One of the key biblical principles that we must communicate accurately to unbelievers is God’s grace in forgiveness of their sins when they accept Jesus Christ; that is, we are justified (forgiven and made right in God’s sight—saved) by the grace of God through our faith in Jesus Christ, not by our good “works” (Eph. 2:8).
Ephesians 2:8 8 For by grace you have been saved through faith, and that not of yourselves; it is the gift of God,
A word picture may help us explain to an unbeliever that forgiveness is a gift of God’s grace. Here’s an example:
Have you ever really hurt your spouse or girlfriend, and no matter what you did you couldn’t get rid of the guilty feelings? You think if you send her flowers and candy, you’ll feel better. But it doesn’t work. You still feel an estrangement that you can’t seem to shake. Finally one day, knowing your heart and sensing your guilt, she says, “You know, you don’t need to keep trying to earn my forgiveness. I want you to know that there is nothing you can ever do that could earn my love. I forgave you the moment you hurt me because I love you. That’s not something you can earn. It’s something I give you. All you need to do is ask for my forgiveness and accept it. If I didn’t love you, I wouldn’t forgive you, and all the presents and apologies in the world wouldn’t change me.”
Aren’t word pictures the teaching technique Jesus employed most often? Jesus taught His greatest truths through stories and illustrations. Read, for example, the parables of the Unforgiven Servant in Matthew 18:21–35 and the Good Samaritan in Luke 10:25–37. These and other parables are word pictures drawn from the lessons and circumstances of everyday life.
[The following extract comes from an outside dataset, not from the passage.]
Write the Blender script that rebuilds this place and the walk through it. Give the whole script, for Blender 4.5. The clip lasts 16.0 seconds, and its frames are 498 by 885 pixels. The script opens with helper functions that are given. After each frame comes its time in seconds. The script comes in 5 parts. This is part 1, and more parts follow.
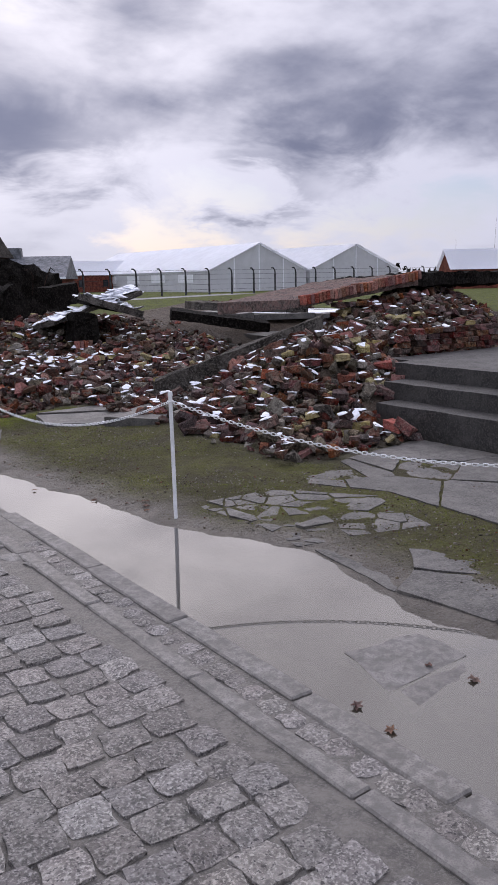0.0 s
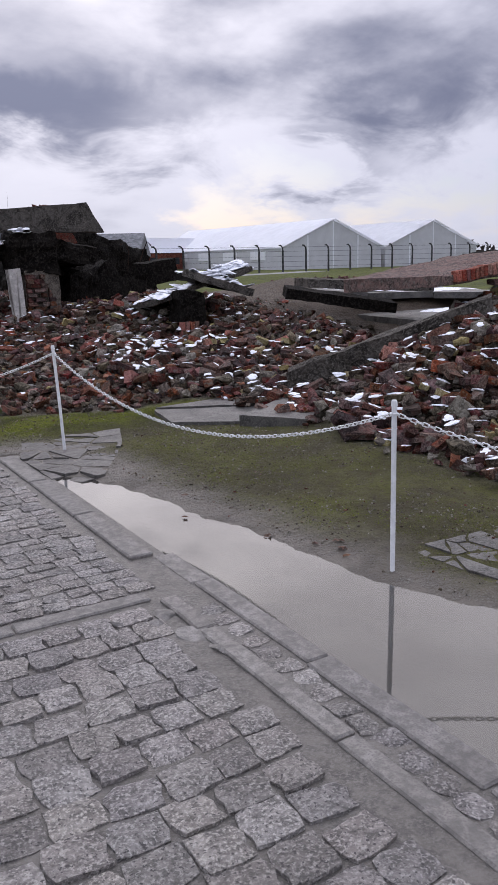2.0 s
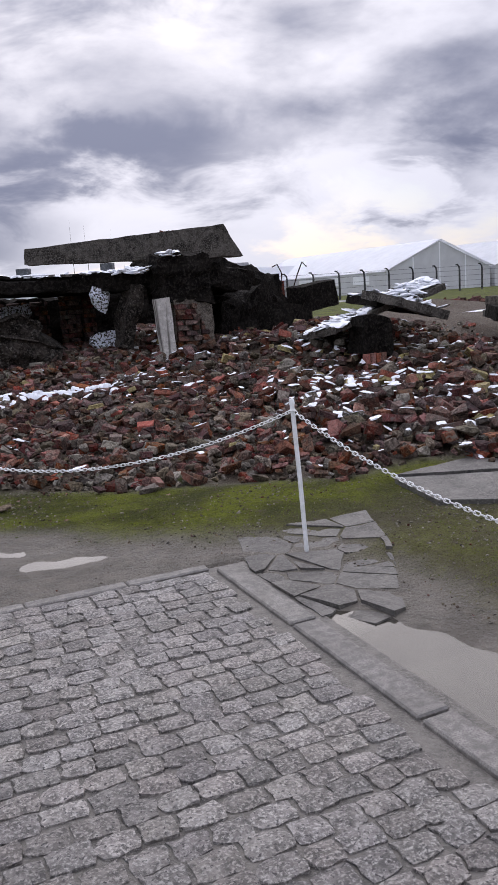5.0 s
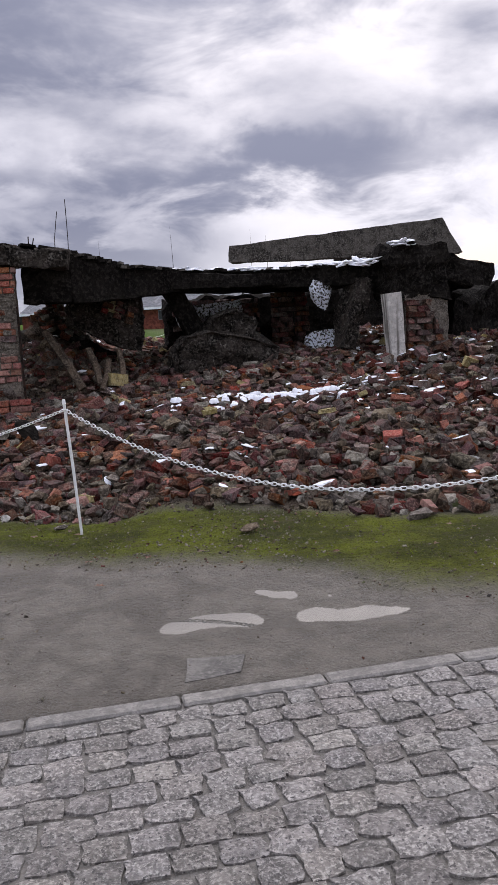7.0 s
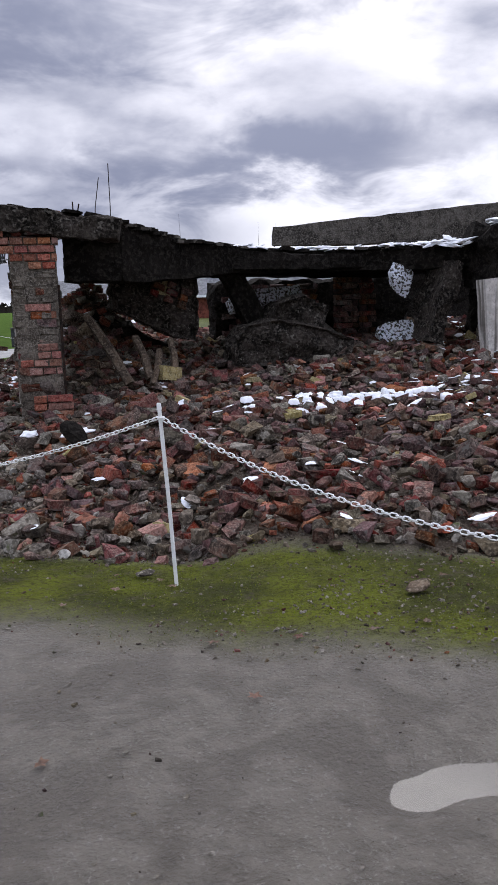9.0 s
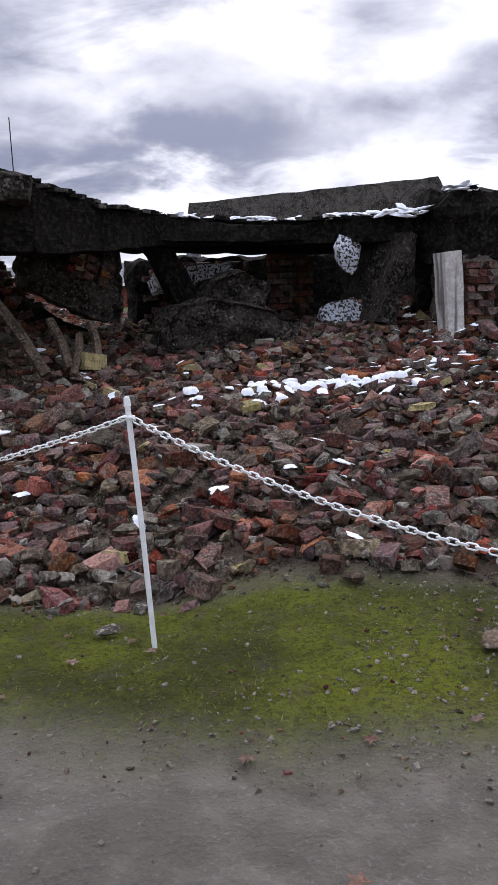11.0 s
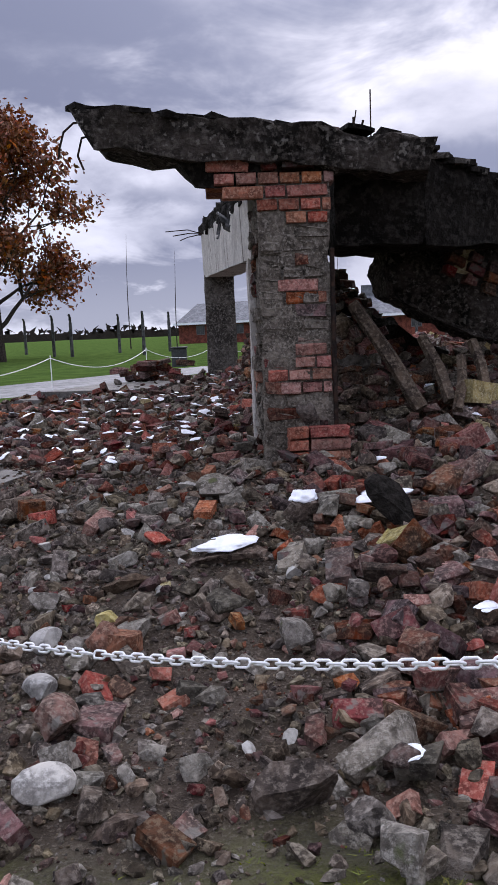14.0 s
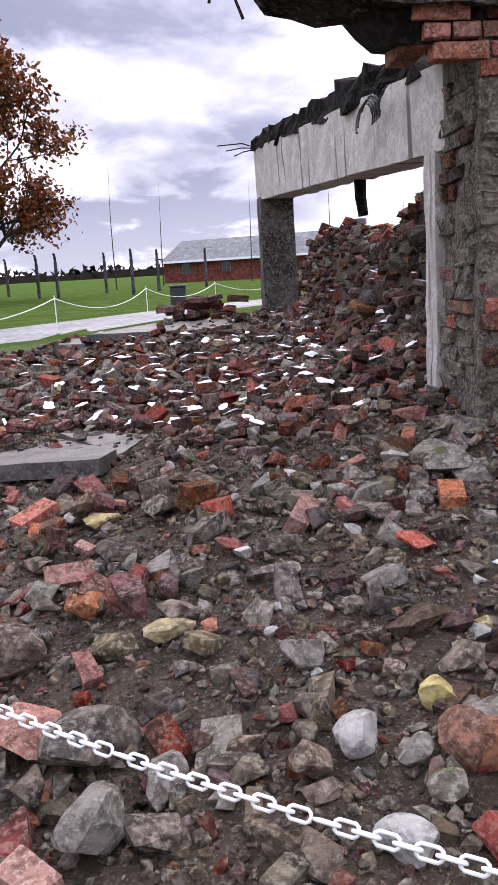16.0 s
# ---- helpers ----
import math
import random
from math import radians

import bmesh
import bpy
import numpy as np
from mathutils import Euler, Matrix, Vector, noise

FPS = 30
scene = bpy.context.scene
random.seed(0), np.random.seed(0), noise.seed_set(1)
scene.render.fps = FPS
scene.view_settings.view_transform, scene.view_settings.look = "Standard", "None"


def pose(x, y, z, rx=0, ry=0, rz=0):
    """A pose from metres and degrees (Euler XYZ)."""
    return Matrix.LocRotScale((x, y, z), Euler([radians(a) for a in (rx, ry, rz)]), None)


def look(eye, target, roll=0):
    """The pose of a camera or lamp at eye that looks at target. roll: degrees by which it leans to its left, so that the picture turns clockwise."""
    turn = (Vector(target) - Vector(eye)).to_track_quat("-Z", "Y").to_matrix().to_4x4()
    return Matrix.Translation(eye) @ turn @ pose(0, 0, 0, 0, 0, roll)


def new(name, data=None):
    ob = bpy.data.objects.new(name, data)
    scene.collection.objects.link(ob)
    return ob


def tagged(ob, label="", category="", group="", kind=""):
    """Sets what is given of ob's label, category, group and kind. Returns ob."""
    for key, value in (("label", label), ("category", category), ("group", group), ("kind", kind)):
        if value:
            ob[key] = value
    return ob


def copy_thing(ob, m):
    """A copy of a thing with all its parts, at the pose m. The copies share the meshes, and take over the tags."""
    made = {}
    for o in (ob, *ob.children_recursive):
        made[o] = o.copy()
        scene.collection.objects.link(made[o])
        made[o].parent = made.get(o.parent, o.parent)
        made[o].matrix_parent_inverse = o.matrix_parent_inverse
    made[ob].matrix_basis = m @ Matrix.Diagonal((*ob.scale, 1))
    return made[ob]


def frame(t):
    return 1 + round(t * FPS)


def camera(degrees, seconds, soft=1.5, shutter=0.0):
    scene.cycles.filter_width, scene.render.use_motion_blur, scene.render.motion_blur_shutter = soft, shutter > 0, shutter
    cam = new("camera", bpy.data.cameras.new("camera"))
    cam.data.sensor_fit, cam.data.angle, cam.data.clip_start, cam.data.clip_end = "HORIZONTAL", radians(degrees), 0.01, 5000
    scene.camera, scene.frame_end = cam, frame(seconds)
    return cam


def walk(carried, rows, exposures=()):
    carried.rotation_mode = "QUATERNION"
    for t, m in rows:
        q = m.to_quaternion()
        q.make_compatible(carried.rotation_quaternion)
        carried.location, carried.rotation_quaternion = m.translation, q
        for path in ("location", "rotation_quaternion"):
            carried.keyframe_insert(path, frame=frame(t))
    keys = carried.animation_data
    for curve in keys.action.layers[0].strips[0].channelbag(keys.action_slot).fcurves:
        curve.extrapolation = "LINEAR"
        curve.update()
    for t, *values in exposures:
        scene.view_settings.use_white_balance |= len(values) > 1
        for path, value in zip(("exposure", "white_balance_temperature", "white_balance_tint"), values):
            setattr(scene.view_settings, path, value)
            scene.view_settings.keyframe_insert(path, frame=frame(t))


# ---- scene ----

Jesus’ purpose was to teach truths concerning the kingdom of God in a way that was relevant yet understandable to His audience. Parables served this purpose best.
Always keep Jesus in your heart and on your mind.
God is testing us every day and has given us the right to make our own choices. Do you know which ones are the right choices in Gods mind?
Fear God, love God, honor God, and trust God with all your heart, mind and soul and you will receive and experience the joy of the promises of God’s blessings in His time.
Prayer: Father in heaven, hallowed is Thy Name. I praise You for Your Son and the Holy Spirit. I praise You for Your grace in sending us Your wisdom about “Using the Socratic Method to Prove or Defend Christianity.” I praise You for Your caring, Your loving kindness, and Your generosity. Only Your graciousness and love could forgive the sins of mankind and still allow him to become an elect Son of Yours. Please bless those who have read this article for they too seek Your righteous truth, Your understanding and Your love.
May God, Jesus, The Holy Spirit and Christianity be our guiding lights, our safety nets and our inspiration for loving happiness in all of Your kingdom. Let it be Your will Lord not mine. Please come Lord Jesus.
I pray in Jesus sweet name and to His glory through the power of the Holy Spirit,
Christian Verse: 2 Thessalonians 2: 9 The coming of the lawless one is according to the working of Satan, with all power, signs, and lying wonders, 10 and with all unrighteous deception among those who perish, because they did not receive the love of the truth, that they might be saved. 11 And for this reason God will send them strong delusion, that they should believe the lie, 12 that they all may be condemned who did not believe the truth but had pleasure in unrighteousness.